- _What to do_
Restate the span of lines that starts with the line containing "ob[key] = value" and ends with the line containing "for t, *values", word for word, including both, with nothing else.

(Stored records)
◆ ◆ ◆ ◆ ◆

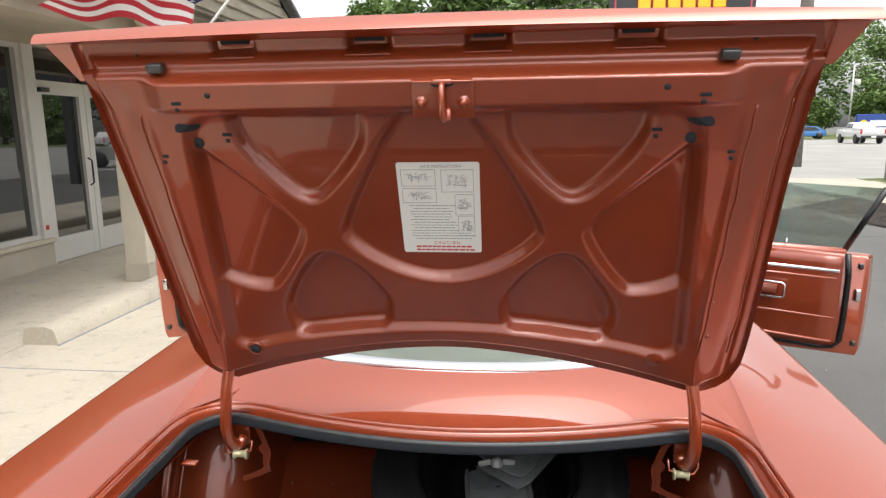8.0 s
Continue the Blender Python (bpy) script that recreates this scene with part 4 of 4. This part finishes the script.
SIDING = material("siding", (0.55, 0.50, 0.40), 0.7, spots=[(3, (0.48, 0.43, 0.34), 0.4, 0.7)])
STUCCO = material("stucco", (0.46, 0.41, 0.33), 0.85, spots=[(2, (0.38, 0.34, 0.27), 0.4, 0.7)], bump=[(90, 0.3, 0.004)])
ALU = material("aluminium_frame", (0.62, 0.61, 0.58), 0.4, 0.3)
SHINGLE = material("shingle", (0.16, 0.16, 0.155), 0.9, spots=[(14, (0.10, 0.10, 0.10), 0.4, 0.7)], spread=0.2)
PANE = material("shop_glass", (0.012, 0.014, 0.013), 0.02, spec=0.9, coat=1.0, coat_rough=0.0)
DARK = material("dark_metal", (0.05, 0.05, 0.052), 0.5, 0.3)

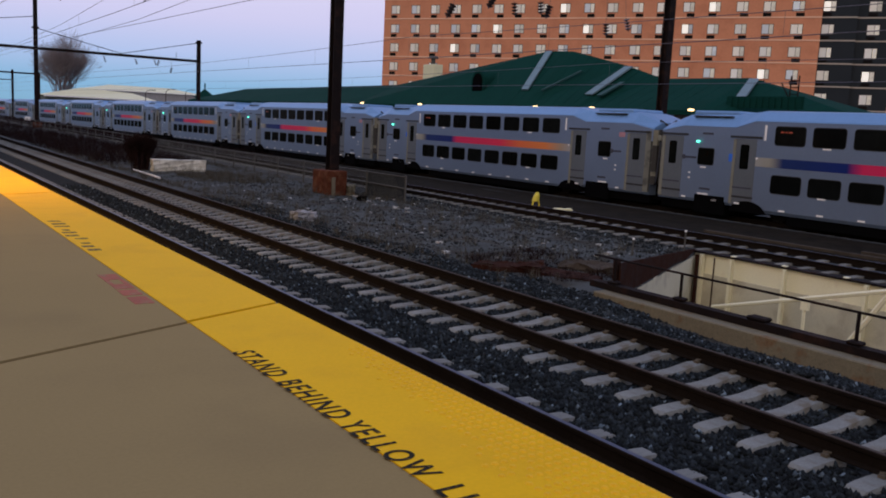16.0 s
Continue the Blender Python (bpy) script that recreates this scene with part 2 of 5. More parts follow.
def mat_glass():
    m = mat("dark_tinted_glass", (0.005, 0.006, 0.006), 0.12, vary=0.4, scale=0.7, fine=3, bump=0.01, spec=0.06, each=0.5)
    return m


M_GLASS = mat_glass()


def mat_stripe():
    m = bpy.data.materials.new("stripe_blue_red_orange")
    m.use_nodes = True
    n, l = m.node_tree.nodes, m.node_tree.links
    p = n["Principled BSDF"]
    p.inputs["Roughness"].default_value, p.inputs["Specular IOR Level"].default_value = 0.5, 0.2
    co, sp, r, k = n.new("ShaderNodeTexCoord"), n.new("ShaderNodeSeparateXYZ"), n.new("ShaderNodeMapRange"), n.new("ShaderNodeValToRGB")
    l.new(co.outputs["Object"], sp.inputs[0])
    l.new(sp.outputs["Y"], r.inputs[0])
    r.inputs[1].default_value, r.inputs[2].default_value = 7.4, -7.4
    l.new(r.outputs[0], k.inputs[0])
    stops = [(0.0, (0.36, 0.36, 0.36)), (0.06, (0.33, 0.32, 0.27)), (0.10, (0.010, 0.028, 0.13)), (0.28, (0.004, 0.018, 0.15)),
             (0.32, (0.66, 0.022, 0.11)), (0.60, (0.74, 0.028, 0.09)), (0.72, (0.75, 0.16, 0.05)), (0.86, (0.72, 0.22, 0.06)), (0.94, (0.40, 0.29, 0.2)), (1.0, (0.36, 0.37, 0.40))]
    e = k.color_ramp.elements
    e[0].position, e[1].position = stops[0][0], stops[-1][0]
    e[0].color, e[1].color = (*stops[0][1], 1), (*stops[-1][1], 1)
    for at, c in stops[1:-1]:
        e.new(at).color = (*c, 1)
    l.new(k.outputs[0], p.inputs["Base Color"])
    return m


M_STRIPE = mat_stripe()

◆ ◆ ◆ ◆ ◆

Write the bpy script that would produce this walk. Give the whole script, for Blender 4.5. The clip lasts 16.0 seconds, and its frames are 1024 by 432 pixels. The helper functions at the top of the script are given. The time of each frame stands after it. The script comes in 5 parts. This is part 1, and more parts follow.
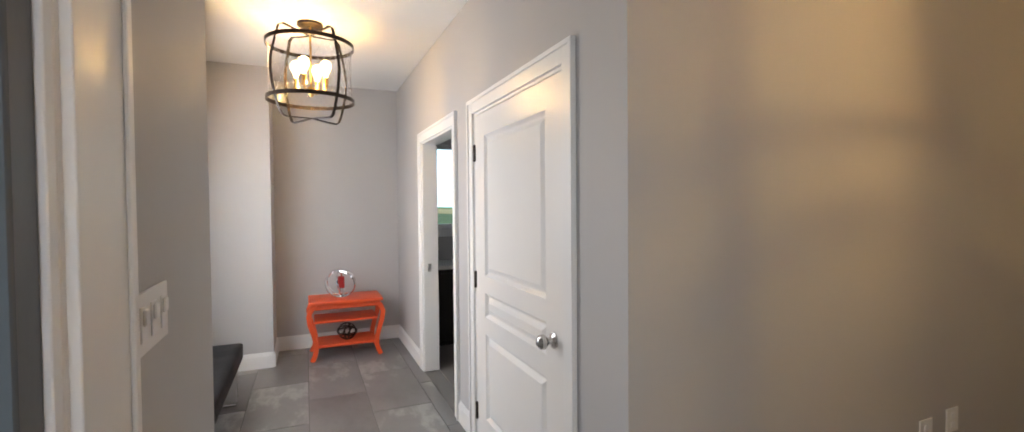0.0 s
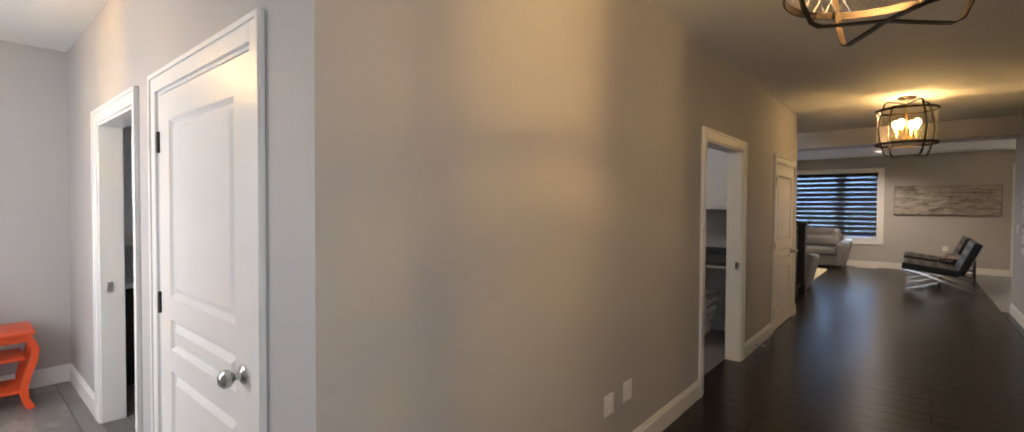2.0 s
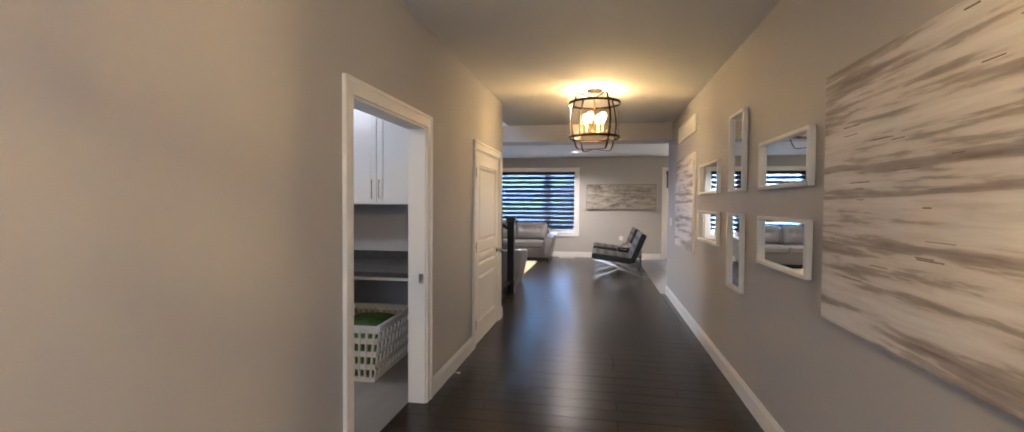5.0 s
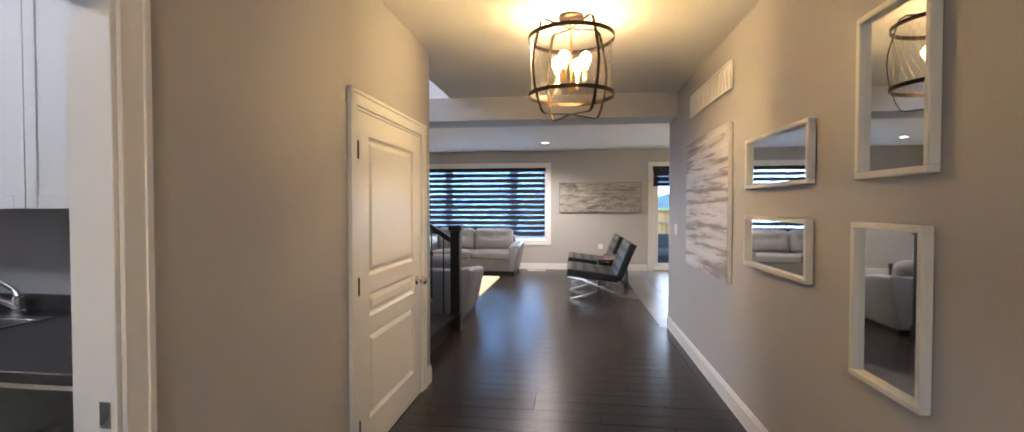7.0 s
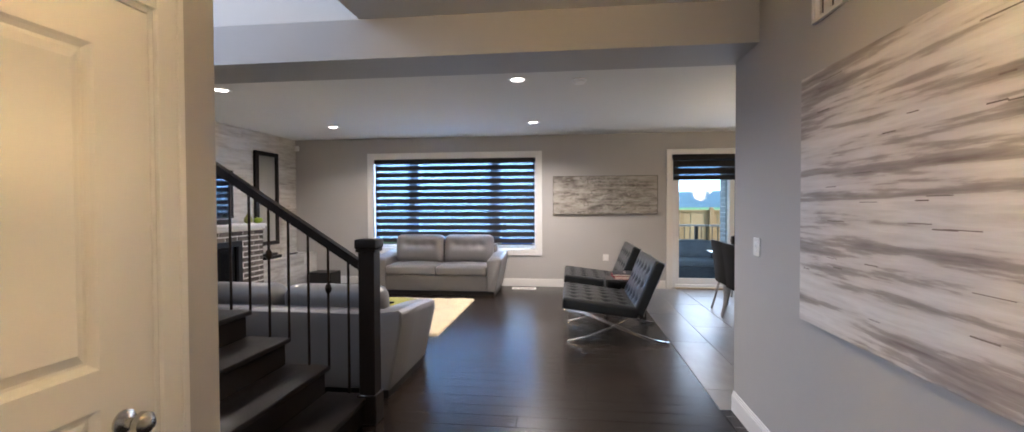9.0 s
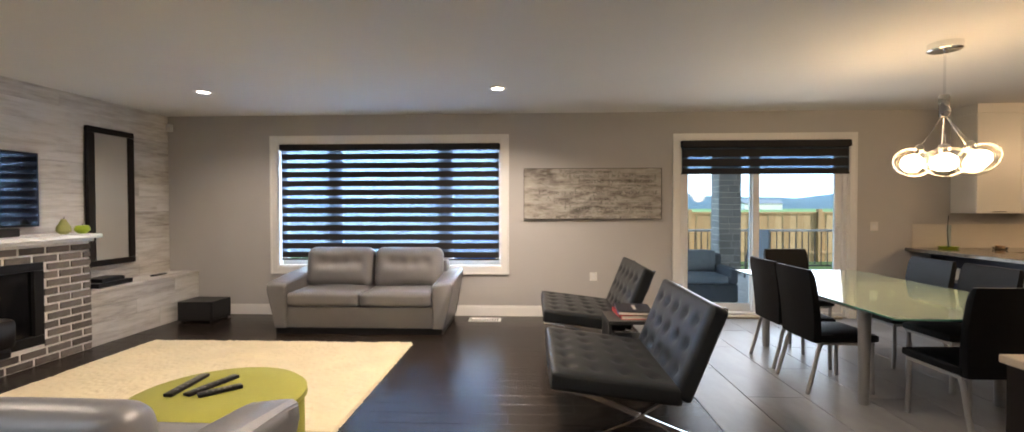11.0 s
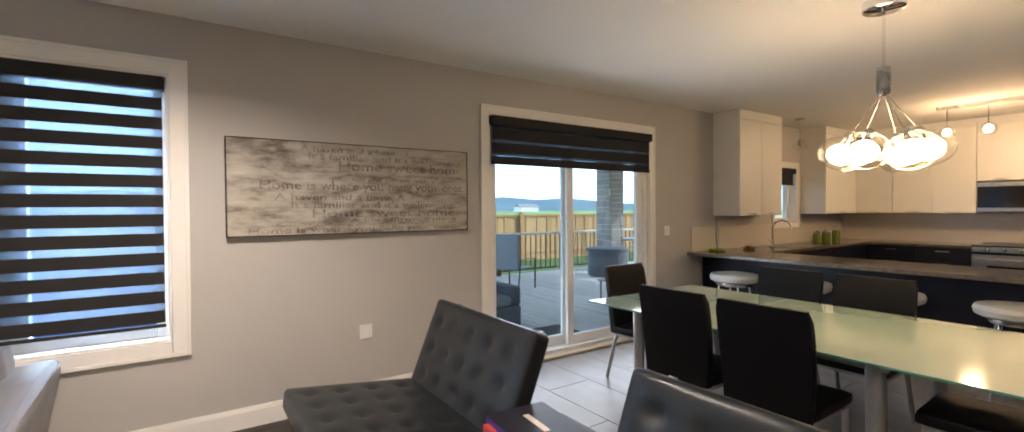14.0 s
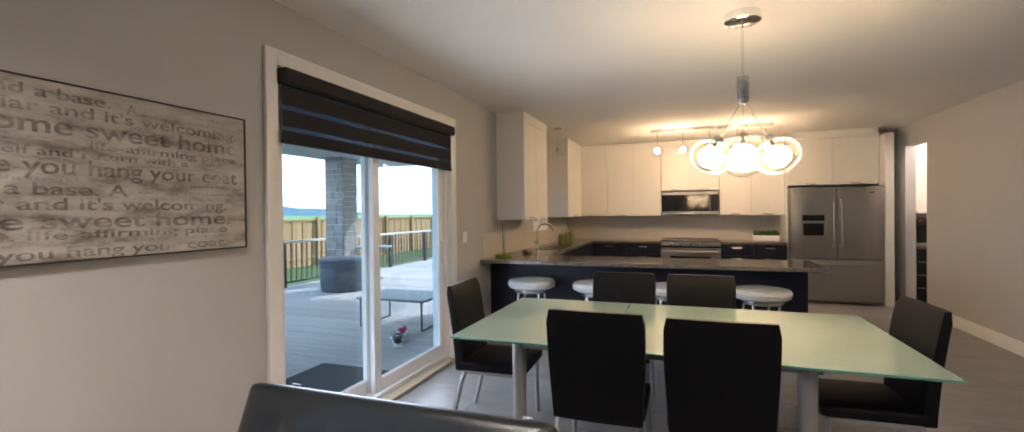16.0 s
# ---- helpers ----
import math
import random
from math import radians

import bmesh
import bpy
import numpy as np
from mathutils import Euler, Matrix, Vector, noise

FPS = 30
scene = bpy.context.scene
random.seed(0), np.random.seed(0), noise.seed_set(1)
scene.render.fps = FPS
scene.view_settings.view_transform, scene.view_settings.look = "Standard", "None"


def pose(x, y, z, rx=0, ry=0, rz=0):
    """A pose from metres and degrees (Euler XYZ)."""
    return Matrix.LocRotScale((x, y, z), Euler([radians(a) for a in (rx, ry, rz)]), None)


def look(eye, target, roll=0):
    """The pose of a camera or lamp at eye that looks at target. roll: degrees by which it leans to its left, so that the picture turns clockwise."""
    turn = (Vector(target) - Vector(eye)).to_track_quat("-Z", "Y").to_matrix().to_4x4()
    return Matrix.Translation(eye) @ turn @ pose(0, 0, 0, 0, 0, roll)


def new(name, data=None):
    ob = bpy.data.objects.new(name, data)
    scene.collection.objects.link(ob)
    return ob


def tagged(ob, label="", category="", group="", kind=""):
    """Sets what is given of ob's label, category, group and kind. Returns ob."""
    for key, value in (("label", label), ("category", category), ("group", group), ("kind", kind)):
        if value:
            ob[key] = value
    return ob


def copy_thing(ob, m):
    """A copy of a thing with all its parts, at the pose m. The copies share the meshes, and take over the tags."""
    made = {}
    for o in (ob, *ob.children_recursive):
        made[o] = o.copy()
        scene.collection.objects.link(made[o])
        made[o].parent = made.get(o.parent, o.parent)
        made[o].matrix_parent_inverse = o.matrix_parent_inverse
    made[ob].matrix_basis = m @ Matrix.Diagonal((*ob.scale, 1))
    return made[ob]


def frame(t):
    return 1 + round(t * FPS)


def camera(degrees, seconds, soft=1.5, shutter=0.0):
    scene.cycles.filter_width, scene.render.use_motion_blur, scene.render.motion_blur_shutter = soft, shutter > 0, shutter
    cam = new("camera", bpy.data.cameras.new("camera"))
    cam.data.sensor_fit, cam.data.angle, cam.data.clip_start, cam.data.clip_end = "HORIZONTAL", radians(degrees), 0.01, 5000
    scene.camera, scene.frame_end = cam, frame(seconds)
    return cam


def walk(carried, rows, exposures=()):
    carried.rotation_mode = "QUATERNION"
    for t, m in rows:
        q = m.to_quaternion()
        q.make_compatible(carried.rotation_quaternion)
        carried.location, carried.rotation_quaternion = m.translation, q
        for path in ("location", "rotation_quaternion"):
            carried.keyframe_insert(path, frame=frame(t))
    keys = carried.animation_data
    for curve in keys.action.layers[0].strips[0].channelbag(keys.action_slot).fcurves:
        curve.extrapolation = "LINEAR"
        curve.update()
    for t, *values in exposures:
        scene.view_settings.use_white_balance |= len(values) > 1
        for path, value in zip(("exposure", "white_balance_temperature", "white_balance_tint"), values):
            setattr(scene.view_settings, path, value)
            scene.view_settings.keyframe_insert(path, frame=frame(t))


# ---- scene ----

◆ ◆ ◆ ◆ ◆

- _Solved exercise_
            ob[key] = value
    return ob


def copy_thing(ob, m):
    """A copy of a thing with all its parts, at the pose m. The copies share the meshes, and take over the tags."""
    made = {}
    for o in (ob, *ob.children_recursive):
        made[o] = o.copy()
        scene.collection.objects.link(made[o])
        made[o].parent = made.get(o.parent, o.parent)
        made[o].matrix_parent_inverse = o.matrix_parent_inverse
    made[ob].matrix_basis = m @ Matrix.Diagonal((*ob.scale, 1))
    return made[ob]


def frame(t):
    return 1 + round(t * FPS)


def camera(degrees, seconds, soft=1.5, shutter=0.0):
    scene.cycles.filter_width, scene.render.use_motion_blur, scene.render.motion_blur_shutter = soft, shutter > 0, shutter
    cam = new("camera", bpy.data.cameras.new("camera"))
    cam.data.sensor_fit, cam.data.angle, cam.data.clip_start, cam.data.clip_end = "HORIZONTAL", radians(degrees), 0.01, 5000
    scene.camera, scene.frame_end = cam, frame(seconds)
    return cam


def walk(carried, rows, exposures=()):
    carried.rotation_mode = "QUATERNION"
    for t, m in rows:
        q = m.to_quaternion()
        q.make_compatible(carried.rotation_quaternion)
        carried.location, carried.rotation_quaternion = m.translation, q
        for path in ("location", "rotation_quaternion"):
            carried.keyframe_insert(path, frame=frame(t))
    keys = carried.animation_data
    for curve in keys.action.layers[0].strips[0].channelbag(keys.action_slot).fcurves:
        curve.extrapolation = "LINEAR"
        curve.update()
    for t, *values in exposures:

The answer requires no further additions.